# [RECORD SET]
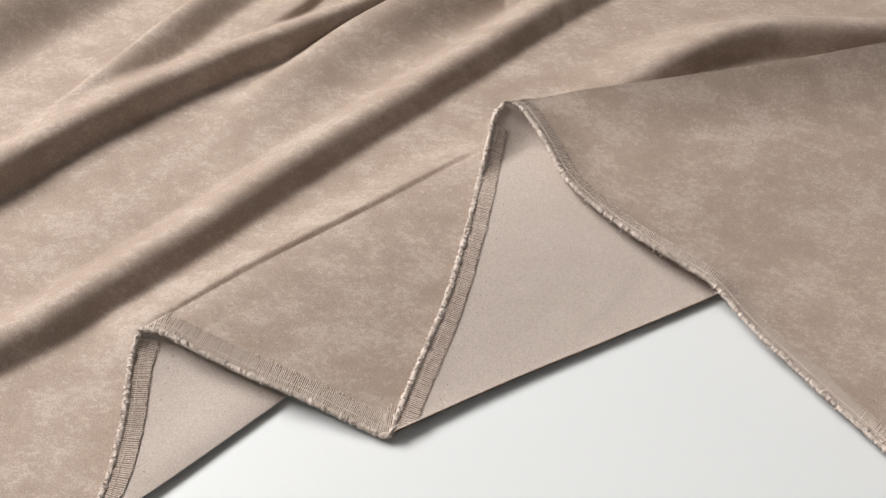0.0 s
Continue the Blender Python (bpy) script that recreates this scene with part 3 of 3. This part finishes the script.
def loft(name, rails, mat, nv=110, between=7, back=True):
    """A sheet through rails that run from its back to its front edge, which tucks under."""
    cols = []
    for r in rails:
        c = smooth_line(r, nv)
        tuck = np.array([c[-1] + (0, 0.006, -0.35 * c[-1, 2]), c[-1] + (0, 0.02, -0.6 * c[-1, 2])])
        if not back:
            cols.append(np.vstack([c, tuck]))
            continue
        cols.append(np.vstack([c[0] + (0.03, 0.14, -0.02), c[0] + (0.01, 0.05, 0), c, tuck]))
    cols = np.array(cols)
    full = []
    for i in range(len(cols) - 1):
        a, b, c, d = cols[max(i - 1, 0)], cols[i], cols[i + 1], cols[min(i + 2, len(cols) - 1)]
        for t in np.linspace(0, 1, between, endpoint=False):
            m0, m1 = (c - a) * 0.4, (d - b) * 0.4
            full.append((2 * t ** 3 - 3 * t ** 2 + 1) * b + (t ** 3 - 2 * t ** 2 + t) * m0 + (-2 * t ** 3 + 3 * t ** 2) * c + (t ** 3 - t ** 2) * m1)
    full.append(cols[-1])
    full = np.array(full)
    return mesh_of(name, full.reshape(-1, 3), full.shape[0], full.shape[1], mat, fabric)


loft("flat_roll", ROLL, FACE, 40, 16, False)
for name, rails in (("gather_ridge", PIPE), ("gather_strip", STRIP), ("gather_slope", SLOPE)):
    loft(name, rails, FACE)

# table
def box(name, x, y, z, sx, sy, sz, mat, parent=None, bevel=0.0):
    bm = bmesh.new()
    bmesh.ops.create_cube(bm, size=1, matrix=Matrix.LocRotScale((x, y, z), None, (sx, sy, sz)))
    if bevel:
        bmesh.ops.bevel(bm, geom=bm.edges[:], offset=bevel, segments=2, affect="EDGES")
    data = bpy.data.meshes.new(name)
    bm.to_mesh(data)
    bm.free()
    data.materials.append(mat)
    ob = new(name, data)
    ob.parent = parent
    return ob


table = tagged(new("table"), "plain white laminate cutting table under the fabric", "table")
box("tabletop", -0.1, 0.5, -0.02, 2.4, 1.8, 0.04, WHITE, table, 0.004)
for x in (-1.2, 1.0):
    for y in (-0.3, 1.3):
        box("leg", x, y, -0.395, 0.06, 0.06, 0.71, WHITE, table, 0.003)

# unseen room: plain shell added to close the place and bounce the lamp
tagged(box("floor", 0, 0.5, -0.80, 6.2, 6.2, 0.1, FLOOR), kind="structure")
tagged(box("ceiling", 0, 0.5, 2.10, 6.2, 6.2, 0.1, WALL), kind="structure")
for name, x, y, sx, sy in (("wall_north", 0, 3.55, 6.0, 0.1), ("wall_south", 0, -2.55, 6.0, 0.1), ("wall_east", 3.05, 0.5, 0.1, 6.2), ("wall_west", -3.05, 0.5, 0.1, 6.2)):
    tagged(box(name, x, y, 0.65, sx, sy, 2.8, WALL), kind="structure")
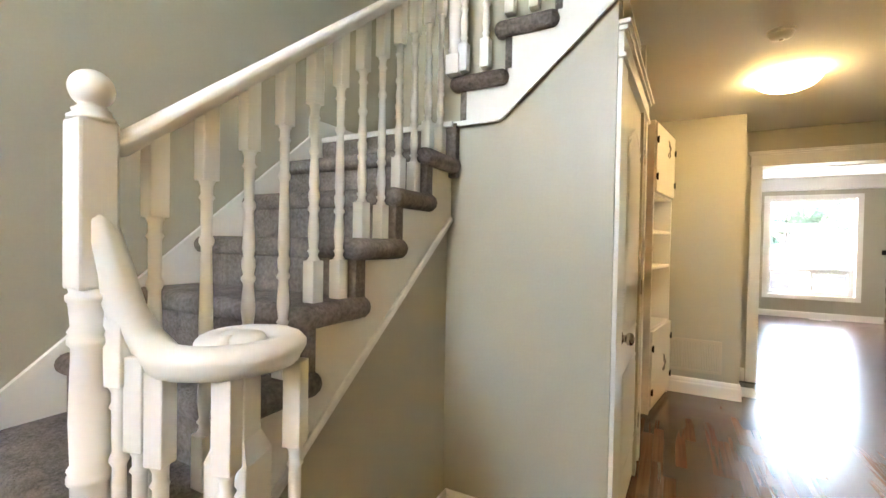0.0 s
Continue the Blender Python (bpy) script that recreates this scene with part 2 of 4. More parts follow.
def part(name, bm, material, parent=None, label="", at=None, smooth=False):
    ob = new(name, mesh_of(name, bm, material))
    if smooth:
        for p in ob.data.polygons:
            p.use_smooth = True
    if parent is not None:
        ob.parent = parent
    if at is not None:
        ob.matrix_basis = at
    if label:
        tagged(ob, label)
    return ob


def thing(name, m, label, category, group="", kind=""):
    ob = new(name)
    ob.empty_display_size = 0.1
    ob.matrix_basis = m
    return tagged(ob, label, category, group, kind)


def struct(name, bm, material, label, category):
    return tagged(part(name, bm, material), label, category, kind="structure")


def piece(name, me, parent, m):
    ob = new(name, me)
    ob.parent = parent
    ob.matrix_basis = m
    return ob


# ---- large structure ----
LW = -0.115           # face of the partition between family room and kitchen, at its near end
LEAN = 0.040          # its run out of square


def lean(bm):
    for v in bm.verts:
        v.co.x += LEAN * (v.co.y - 2.75)
    return bm


HALL_Z, SOFFIT_Z, TRAY_Z = 2.41, 2.362, 2.588
WX0, WX1, WZ0, WZ1 = 0.925, 2.185, 0.42, 2.205     # window opening

struct("wall_north", boxes(
    (-4.2, -2.1, 5.17, 5.35, 0, 2.7), (-2.1, -0.62, 5.17, 5.35, 2.12, 2.7), (-0.62, WX0, 5.17, 5.35, 0, 2.7), (WX0, WX1, 5.17, 5.35, 0, WZ0),
    (WX0, WX1, 5.17, 5.35, WZ1, 2.7), (WX1, 3.89, 5.17, 5.35, 0, 2.7)), PAINT, "beige painted outside wall with window and patio door", "wall")
def slant(bm):
    for v in bm.verts:
        v.co.x += LEAN * (min(v.co.y, 4.05) - 4.05)
    return bm


struct("wall_east", slant(boxes((3.71, 3.89, 0.25, 4.05, 0, 2.7), (3.71, 3.89, 4.05, 5.17, 0, 2.7))), PAINT, "plain beige painted wall of the family room", "wall")
struct("wall_doorway", boxes(
    (-0.21, -0.009, 0.075, 0.25, 0, HALL_Z), (-0.009, 1.063, 0.075, 0.25, 2.093, HALL_Z), (1.063, 3.89, 0.075, 0.25, 0, 2.7), (-0.21, 1.063, 0.075, 0.25, HALL_Z, 2.7)), PAINT,
    "beige wall with a white cased doorway", "wall")
struct("wall_partition", lean(boxes(
    (LW - 0.2, LW, 1.84, 2.70, 0, SOFFIT_Z + 0.2), (LW - 0.2, LW, 2.70, 5.17, 2.255, SOFFIT_Z + 0.2), (LW - 0.2, LW, 0.42, 1.84, 2.21, SOFFIT_Z + 0.2))), PAINT,
    "beige partition with cased openings to the kitchen", "wall")
struct("wall_stub", boxes((-0.21, -0.012, 0.272, 0.42, 0, 2.56), (-0.21, -0.09, 0.25, 0.272, 0, 2.56)), PAINT, "short beige wall beside the doorway", "wall")
struct("wall_kitchen", boxes((-4.2, -4.05, -0.6, 5.17, 0, 2.7), (-4.2, -0.21, 0.0, 0.14, 0, 2.7)), PAINT, "beige kitchen walls", "wall")
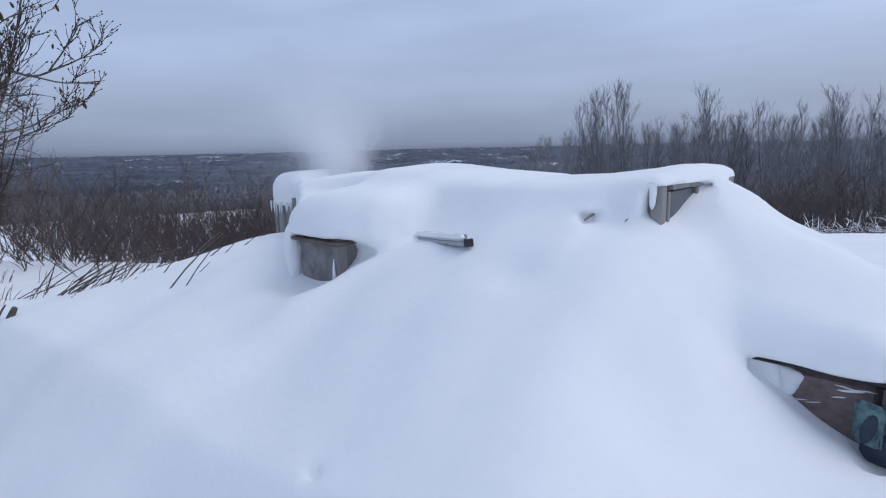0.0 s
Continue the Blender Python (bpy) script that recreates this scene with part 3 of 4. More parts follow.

# [DIRECTIONS]
Print all the records again exactly; do not include any picture.

# [TASK SOLUTION]
0.0 s
Continue the Blender Python (bpy) script that recreates this scene with part 3 of 3. This part finishes the script.
def loft(name, rails, mat, nv=110, between=7, back=True):
    """A sheet through rails that run from its back to its front edge, which tucks under."""
    cols = []
    for r in rails:
        c = smooth_line(r, nv)
        tuck = np.array([c[-1] + (0, 0.006, -0.35 * c[-1, 2]), c[-1] + (0, 0.02, -0.6 * c[-1, 2])])
        if not back:
            cols.append(np.vstack([c, tuck]))
            continue
        cols.append(np.vstack([c[0] + (0.03, 0.14, -0.02), c[0] + (0.01, 0.05, 0), c, tuck]))
    cols = np.array(cols)
    full = []
    for i in range(len(cols) - 1):
        a, b, c, d = cols[max(i - 1, 0)], cols[i], cols[i + 1], cols[min(i + 2, len(cols) - 1)]
        for t in np.linspace(0, 1, between, endpoint=False):
            m0, m1 = (c - a) * 0.4, (d - b) * 0.4
            full.append((2 * t ** 3 - 3 * t ** 2 + 1) * b + (t ** 3 - 2 * t ** 2 + t) * m0 + (-2 * t ** 3 + 3 * t ** 2) * c + (t ** 3 - t ** 2) * m1)
    full.append(cols[-1])
    full = np.array(full)
    return mesh_of(name, full.reshape(-1, 3), full.shape[0], full.shape[1], mat, fabric)


loft("flat_roll", ROLL, FACE, 40, 16, False)
for name, rails in (("gather_ridge", PIPE), ("gather_strip", STRIP), ("gather_slope", SLOPE)):
    loft(name, rails, FACE)

# table
def box(name, x, y, z, sx, sy, sz, mat, parent=None, bevel=0.0):
    bm = bmesh.new()
    bmesh.ops.create_cube(bm, size=1, matrix=Matrix.LocRotScale((x, y, z), None, (sx, sy, sz)))
    if bevel:
        bmesh.ops.bevel(bm, geom=bm.edges[:], offset=bevel, segments=2, affect="EDGES")
    data = bpy.data.meshes.new(name)
    bm.to_mesh(data)
    bm.free()
    data.materials.append(mat)
    ob = new(name, data)
    ob.parent = parent
    return ob


table = tagged(new("table"), "plain white laminate cutting table under the fabric", "table")
box("tabletop", -0.1, 0.5, -0.02, 2.4, 1.8, 0.04, WHITE, table, 0.004)
for x in (-1.2, 1.0):
    for y in (-0.3, 1.3):
        box("leg", x, y, -0.395, 0.06, 0.06, 0.71, WHITE, table, 0.003)

# unseen room: plain shell added to close the place and bounce the lamp
tagged(box("floor", 0, 0.5, -0.80, 6.2, 6.2, 0.1, FLOOR), kind="structure")
tagged(box("ceiling", 0, 0.5, 2.10, 6.2, 6.2, 0.1, WALL), kind="structure")
for name, x, y, sx, sy in (("wall_north", 0, 3.55, 6.0, 0.1), ("wall_south", 0, -2.55, 6.0, 0.1), ("wall_east", 3.05, 0.5, 0.1, 6.2), ("wall_west", -3.05, 0.5, 0.1, 6.2)):
    tagged(box(name, x, y, 0.65, sx, sy, 2.8, WALL), kind="structure")
0.0 s
Continue the Blender Python (bpy) script that recreates this scene with part 2 of 4. More parts follow.
def part(name, bm, material, parent=None, label="", at=None, smooth=False):
    ob = new(name, mesh_of(name, bm, material))
    if smooth:
        for p in ob.data.polygons:
            p.use_smooth = True
    if parent is not None:
        ob.parent = parent
    if at is not None:
        ob.matrix_basis = at
    if label:
        tagged(ob, label)
    return ob


def thing(name, m, label, category, group="", kind=""):
    ob = new(name)
    ob.empty_display_size = 0.1
    ob.matrix_basis = m
    return tagged(ob, label, category, group, kind)


def struct(name, bm, material, label, category):
    return tagged(part(name, bm, material), label, category, kind="structure")


def piece(name, me, parent, m):
    ob = new(name, me)
    ob.parent = parent
    ob.matrix_basis = m
    return ob


# ---- large structure ----
LW = -0.115           # face of the partition between family room and kitchen, at its near end
LEAN = 0.040          # its run out of square


def lean(bm):
    for v in bm.verts:
        v.co.x += LEAN * (v.co.y - 2.75)
    return bm


HALL_Z, SOFFIT_Z, TRAY_Z = 2.41, 2.362, 2.588
WX0, WX1, WZ0, WZ1 = 0.925, 2.185, 0.42, 2.205     # window opening

struct("wall_north", boxes(
    (-4.2, -2.1, 5.17, 5.35, 0, 2.7), (-2.1, -0.62, 5.17, 5.35, 2.12, 2.7), (-0.62, WX0, 5.17, 5.35, 0, 2.7), (WX0, WX1, 5.17, 5.35, 0, WZ0),
    (WX0, WX1, 5.17, 5.35, WZ1, 2.7), (WX1, 3.89, 5.17, 5.35, 0, 2.7)), PAINT, "beige painted outside wall with window and patio door", "wall")
def slant(bm):
    for v in bm.verts:
        v.co.x += LEAN * (min(v.co.y, 4.05) - 4.05)
    return bm


struct("wall_east", slant(boxes((3.71, 3.89, 0.25, 4.05, 0, 2.7), (3.71, 3.89, 4.05, 5.17, 0, 2.7))), PAINT, "plain beige painted wall of the family room", "wall")
struct("wall_doorway", boxes(
    (-0.21, -0.009, 0.075, 0.25, 0, HALL_Z), (-0.009, 1.063, 0.075, 0.25, 2.093, HALL_Z), (1.063, 3.89, 0.075, 0.25, 0, 2.7), (-0.21, 1.063, 0.075, 0.25, HALL_Z, 2.7)), PAINT,
    "beige wall with a white cased doorway", "wall")
struct("wall_partition", lean(boxes(
    (LW - 0.2, LW, 1.84, 2.70, 0, SOFFIT_Z + 0.2), (LW - 0.2, LW, 2.70, 5.17, 2.255, SOFFIT_Z + 0.2), (LW - 0.2, LW, 0.42, 1.84, 2.21, SOFFIT_Z + 0.2))), PAINT,
    "beige partition with cased openings to the kitchen", "wall")
struct("wall_stub", boxes((-0.21, -0.012, 0.272, 0.42, 0, 2.56), (-0.21, -0.09, 0.25, 0.272, 0, 2.56)), PAINT, "short beige wall beside the doorway", "wall")
struct("wall_kitchen", boxes((-4.2, -4.05, -0.6, 5.17, 0, 2.7), (-4.2, -0.21, 0.0, 0.14, 0, 2.7)), PAINT, "beige kitchen walls", "wall")
0.0 s
Continue the Blender Python (bpy) script that recreates this scene with part 3 of 4. More parts follow.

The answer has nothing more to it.